Saturday, October 24, 2015

urban and natural space via a scavenger hunt

This past Wednesday, the students visited Smith Hall, home of the Alabama's Museum of Natural History. There, they went on a scavenger hunt, which challenged them to make linkages between emerging urban life and natural life. It's hard to build industry if you don't know what's out there. Eugene Allen Smith, a former UA professor, naturalist and geologist, spent a lot of time surveying the state of Alabama around the turn of the century. With his help, the state was able to build industry on coal and iron among other things. His life poses interesting tensions with Clarence King, first president of the United States Geological Survey from 1879-1891. King took his own survey crew west to help government's efforts to better understand the continent's landscape and resources. Afterwards, the students and I gathered under a covered seated area where they completed the words to a fictitious vaudeville play.
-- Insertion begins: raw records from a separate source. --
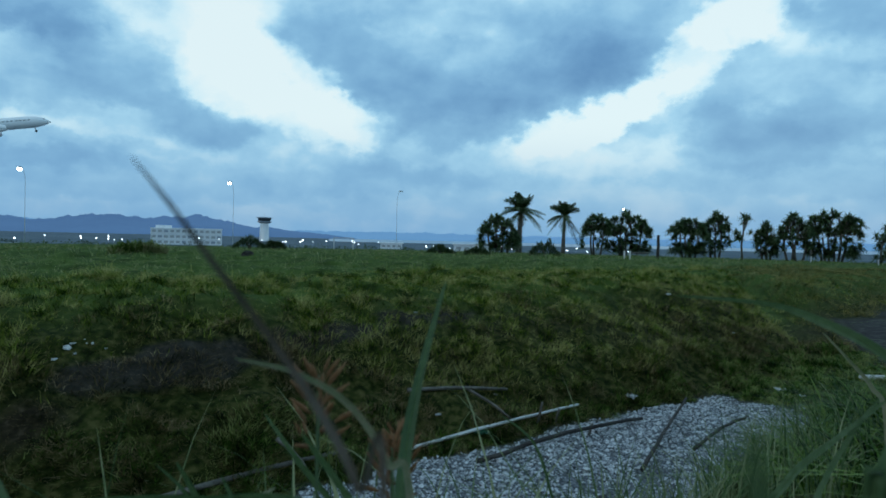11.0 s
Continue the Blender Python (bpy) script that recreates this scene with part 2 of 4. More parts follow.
def stuff_material(name, colors, scale=3.0, fine_scale=40.0, rough=0.85, bump=0.3, island=False, per_object=False, spec=0.3, metal=0.0, emit=None, through_light=0.0, gain=1.0, drift=0.0, apart=0.6):
    """A surface of two to four colours mixed by noise at two sizes; with island, also piece by piece."""
    m = bpy.data.materials.new(name)
    m.use_nodes = True
    nt = m.node_tree
    b = nt.nodes["Principled BSDF"]
    tc = nt.nodes.new("ShaderNodeTexCoord")
    n1 = nt.nodes.new("ShaderNodeTexNoise")
    n1.inputs["Scale"].default_value, n1.inputs["Detail"].default_value = scale, 4
    n2 = nt.nodes.new("ShaderNodeTexNoise")
    n2.inputs["Scale"].default_value, n2.inputs["Detail"].default_value = fine_scale, 3
    nt.links.new(tc.outputs["Object"], n1.inputs["Vector"])
    nt.links.new(tc.outputs["Object"], n2.inputs["Vector"])
    add = nt.nodes.new("ShaderNodeMath")
    add.operation = "MULTIPLY_ADD"
    nt.links.new(n2.outputs[0], add.inputs[0])
    add.inputs[1].default_value = 0.5
    if gain != 1.0:
        wide = nt.nodes.new("ShaderNodeMath")
        wide.operation = "MULTIPLY_ADD"
        nt.links.new(n1.outputs[0], wide.inputs[0])
        wide.inputs[1].default_value, wide.inputs[2].default_value = gain, 0.5 - 0.5 * gain
        nt.links.new(wide.outputs[0], add.inputs[2])
    else:
        nt.links.new(n1.outputs[0], add.inputs[2])
    last = add.outputs[0]
    if drift:
        n3 = nt.nodes.new("ShaderNodeTexNoise")
        n3.inputs["Scale"].default_value, n3.inputs["Detail"].default_value = 0.55, 3
        nt.links.new(tc.outputs["Object"], n3.inputs["Vector"])
        d1 = nt.nodes.new("ShaderNodeMath")
        d1.operation = "MULTIPLY_ADD"
        nt.links.new(n3.outputs[0], d1.inputs[0])
        d1.inputs[1].default_value, d1.inputs[2].default_value = drift, -0.5 * drift
        d2 = nt.nodes.new("ShaderNodeMath")
        d2.operation = "ADD"
        nt.links.new(d1.outputs[0], d2.inputs[0])
        nt.links.new(last, d2.inputs[1])
        last = d2.outputs[0]
    if island or per_object:
        g = nt.nodes.new("ShaderNodeNewGeometry" if island else "ShaderNodeObjectInfo")
        more = nt.nodes.new("ShaderNodeMath")
        more.operation = "MULTIPLY_ADD"
        nt.links.new(g.outputs["Random Per Island" if island else "Random"], more.inputs[0])
        more.inputs[1].default_value = apart
        nt.links.new(last, more.inputs[2])
        sub = nt.nodes.new("ShaderNodeMath")
        sub.operation = "SUBTRACT"
        nt.links.new(more.outputs[0], sub.inputs[0])
        sub.inputs[1].default_value = apart * 0.5
        last = sub.outputs[0]
    r = nt.nodes.new("ShaderNodeValToRGB")
    nt.links.new(last, r.inputs[0])
    e = r.color_ramp.elements
    lo, hi = (0.35, 1.15) if (island or per_object) else (0.5, 1.0)
    lo, hi = max(0.0, lo), min(1.0, hi)
    e[0].position, e[0].color = lo, rgba(colors[0])
    e[1].position, e[1].color = hi, rgba(colors[-1])
    for i, c in enumerate(colors[1:-1]):
        x = e.new(lo + (hi - lo) * (i + 1) / (len(colors) - 1))
        x.color = rgba(c)
    nt.links.new(r.outputs[0], b.inputs["Base Color"])
    b.inputs["Roughness"].default_value = rough
    b.inputs["Specular IOR Level"].default_value = spec
    b.inputs["Metallic"].default_value = metal
    if bump:
        bp = nt.nodes.new("ShaderNodeBump")
        bp.inputs["Strength"].default_value = bump
        bp.inputs["Distance"].default_value = 0.02
        nt.links.new(n2.outputs[0], bp.inputs["Height"])
        nt.links.new(bp.outputs[0], b.inputs["Normal"])
    if through_light:
        tl = nt.nodes.new("ShaderNodeBsdfTranslucent")
        nt.links.new(r.outputs[0], tl.inputs[0])
        mx = nt.nodes.new("ShaderNodeMixShader")
        mx.inputs[0].default_value = through_light
        nt.links.new(b.outputs[0], mx.inputs[1])
        nt.links.new(tl.outputs[0], mx.inputs[2])
        nt.links.new(mx.outputs[0], nt.nodes["Material Output"].inputs[0])
    if emit:
        b.inputs["Emission Color"].default_value = rgba(emit[:3])
        b.inputs["Emission Strength"].default_value = emit[3]
    return m


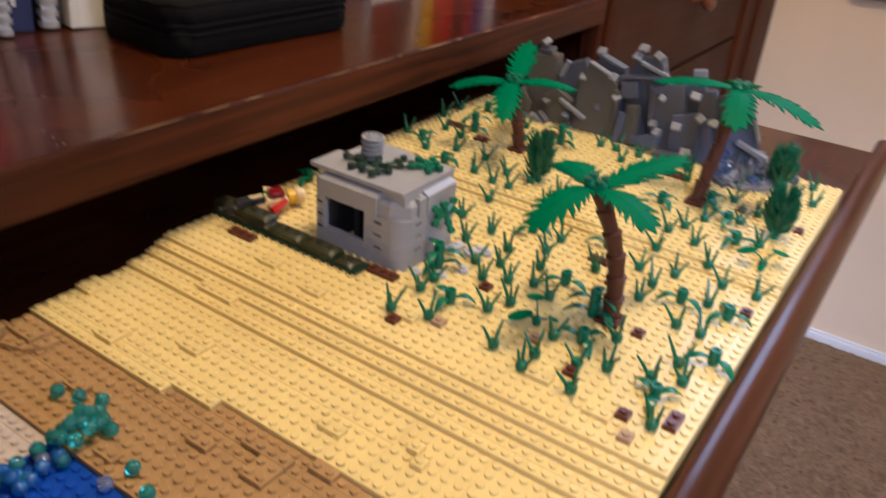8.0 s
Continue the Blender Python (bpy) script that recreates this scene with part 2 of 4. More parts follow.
def slab(name, x0, x1, y0, y1, z0, z1, mat, label, category, bev=0.0):
    bm = bmesh.new()
    box(bm, x0, x1, y0, y1, z0, z1, bev)
    return tagged(part(name, bm, mat), label, category, kind="structure")


slab("floor", XL - 0.1, XR + 0.1, YB - 0.1, WY + 0.1, FZ - 0.1, FZ, SHADED_PILE, "brown speckled short-pile carpet on the floor", "floor")
slab("ceiling", XL - 0.1, XR + 0.1, YB - 0.1, WY + 0.1, CZ, CZ + 0.1, CEILP, "plain off-white painted ceiling", "ceiling")
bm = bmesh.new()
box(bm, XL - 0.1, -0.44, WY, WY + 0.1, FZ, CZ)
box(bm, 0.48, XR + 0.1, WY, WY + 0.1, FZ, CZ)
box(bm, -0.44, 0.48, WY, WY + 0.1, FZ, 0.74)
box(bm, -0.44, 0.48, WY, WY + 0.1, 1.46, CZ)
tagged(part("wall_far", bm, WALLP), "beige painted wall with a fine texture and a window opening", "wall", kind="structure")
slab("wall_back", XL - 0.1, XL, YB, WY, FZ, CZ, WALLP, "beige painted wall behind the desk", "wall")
# opening added in this unseen wall for the side fill
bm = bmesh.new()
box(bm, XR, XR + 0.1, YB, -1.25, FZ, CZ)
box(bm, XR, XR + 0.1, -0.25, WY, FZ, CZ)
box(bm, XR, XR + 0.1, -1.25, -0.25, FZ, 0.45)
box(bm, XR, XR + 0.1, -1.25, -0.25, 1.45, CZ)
tagged(part("wall_front", bm, WALLP), "beige painted wall opposite the desk with an opening added for the fill light", "wall", kind="structure")
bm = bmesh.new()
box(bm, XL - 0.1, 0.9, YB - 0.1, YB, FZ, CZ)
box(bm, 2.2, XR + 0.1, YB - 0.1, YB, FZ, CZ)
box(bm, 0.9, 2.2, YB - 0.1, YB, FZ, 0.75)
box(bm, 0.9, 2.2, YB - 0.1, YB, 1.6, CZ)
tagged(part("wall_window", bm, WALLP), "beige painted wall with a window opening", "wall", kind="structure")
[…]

Indeed, they are continuing to learn how emerging urban life permitted Americans to better balance work with leisure life. Last week, they were made aware of how historian Gunther Barth's conception of a growing "common humanity" in urban culture reveals how some people were ridiculed at the expense of others. When they made their own scripts, it was funny to hear them focusing on a "common humanity" to which most in Tuscaloosa can relate: one revolving around Alabama's football team. I look forward to sharing excerpts from their scripts in an upcoming posting. For now, Roll Tide as we prepare to play Tennessee today! Congrats to Morgan Johnson and Christopher Edmundson for being the first to answer the scavenger hunt questions, which mostly revolved around Smith's life via a museum exhibit.